Now that the New Deal for young people is underway, the Government is

busy launching similar New Deals for people with disabilities, lone

parents and the long-term unemployed. Ideas for the future include a

self employment option.



Smith is keen to stress that his employment programme is different from

its predecessors in that the Government is willing to listen to the

views of the people concerned and if appropriate, adopt some of their

suggestions.



An example of this occurred earlier this year when the New Deal received

a major drubbing in the music press and by the music industry - leaders

of which New Labour had been courting. There was concern that budding

young musicians would be forced into ’inappropriate’ jobs and prevented

from developing a career in music. Smith says he met with leading

figures in the music industry and talked the issue through.
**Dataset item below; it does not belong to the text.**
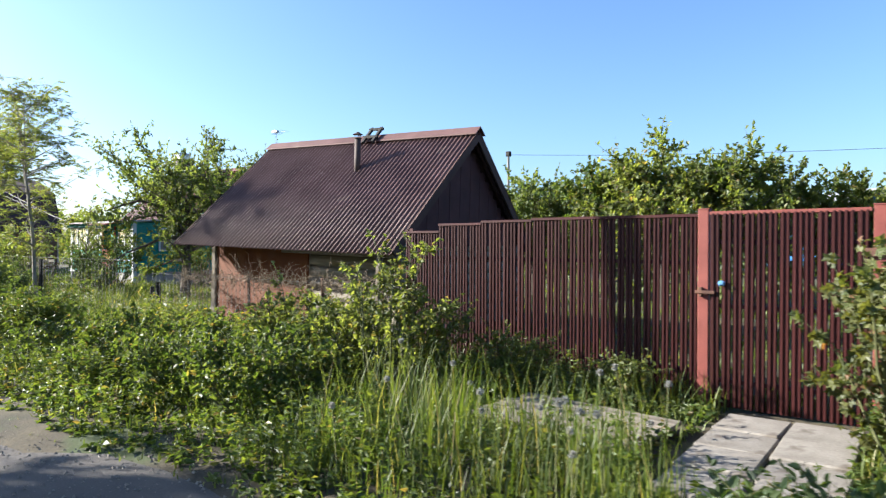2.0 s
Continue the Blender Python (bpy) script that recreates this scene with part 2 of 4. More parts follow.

’We have put together a variant in the New Deal framework which will

allow musicians to practice and to either go on educational training,

which will help develop their careers in music, or indeed move onto self

employment as musicians. We are looking at this as a pilot - it might be

applied more generally in the creative industries.’



He adds: ’This variant received favourably coverage in the youth press,

but got more critical coverage in the more general press where it was

dubbed ’rock and dole’. That doesn’t bother me - what we’ve done is

apply the same philosophy to the music industry as we have to

construction, health service or engineering industries - working with

them to see how the New Deal best meets the demands of their

industries.’



While the music press may have reacted favourably to the variants, it is

fair to say the media in general has been less than supportive of the

programme as a whole. The Government may be losing the current battle,

but the war could yet be won next year, when it is announced just how

many permanent jobs have been created as a result of the New Deal.